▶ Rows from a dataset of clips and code
-=-=-=-=-
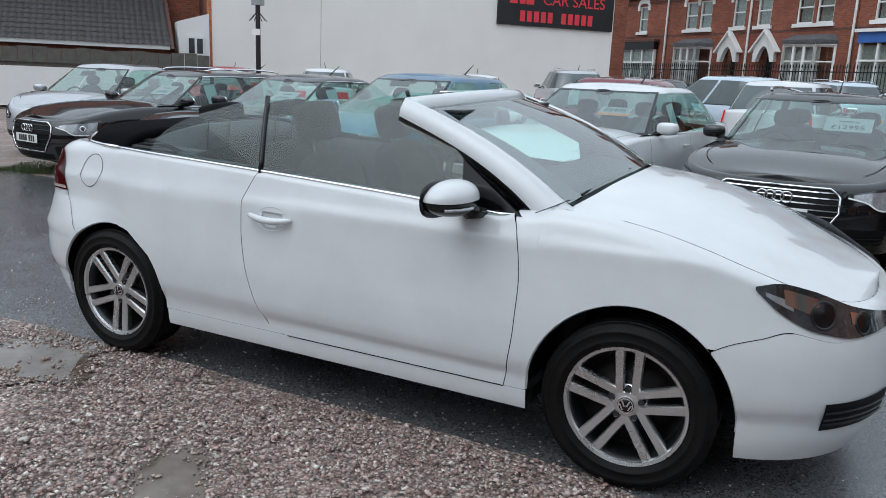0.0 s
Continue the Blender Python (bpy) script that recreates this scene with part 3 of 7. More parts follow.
def terrace_house(n0, n1, wins, bays=(), porches=(), arches=(), shop=None, wall_mat="brick", label="red brick terraced house with white sash windows", eaves=6.3, chimney=True):
    """One house of the terrace, in the terrace's own axes (x = n, y = s)."""
    y = 27.5
    house = thing("terraced_house", M_T, label, "house", "terrace")
    holes = [(a, b, 4.36, 5.78) for a, b in wins]
    holes += [(c - 0.45, c + 0.45, 0.3, 3.35) for c in porches] + [(c - 0.5, c + 0.5, 0.3, 3.0) for c in arches]
    part("wall", wall_with_holes(bmesh.new(), n0, n1, -0.1, eaves, holes, y, y + 0.3), wall_mat, house)
    part("back_wall", boxed(n0, n1, y + 7.5, y + 7.8, -0.1, eaves), wall_mat, house)
    for a, b in wins:
        sash_window(house, a, b, 4.36, 5.78, y)
        if wall_mat == "brick":
            arched_head(house, a, b, 5.78, 0.30, y)
        sill(house, a, b, 4.36, y)
    for c, w in bays:
        bay_window(house, c, w, 1.3, 3.45, y)
    for c in porches:
        gabled_porch(house, c, y, 4.08, door="blue_door" if c > -20 else "black_plastic")
    for c in arches:
        arched_head(house, c - 0.5, c + 0.5, 2.75, 0.45, y, "cream", 0.26)
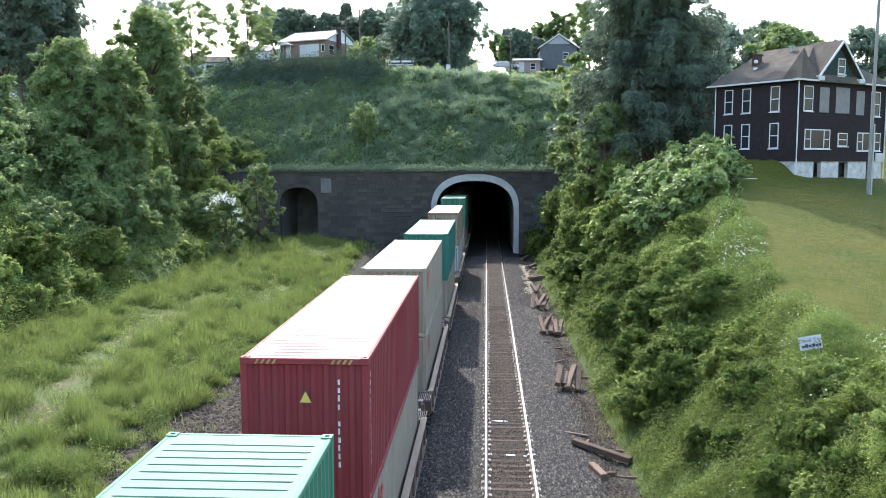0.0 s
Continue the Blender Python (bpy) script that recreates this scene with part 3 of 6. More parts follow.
-=-=-=-=-
▶ AIM
Which lines include the word "Blender"? Copy every one of them.

▶ FULL RESPONSE
Continue the Blender Python (bpy) script that recreates this scene with part 3 of 7. More parts follow.
Continue the Blender Python (bpy) script that recreates this scene with part 3 of 6. More parts follow.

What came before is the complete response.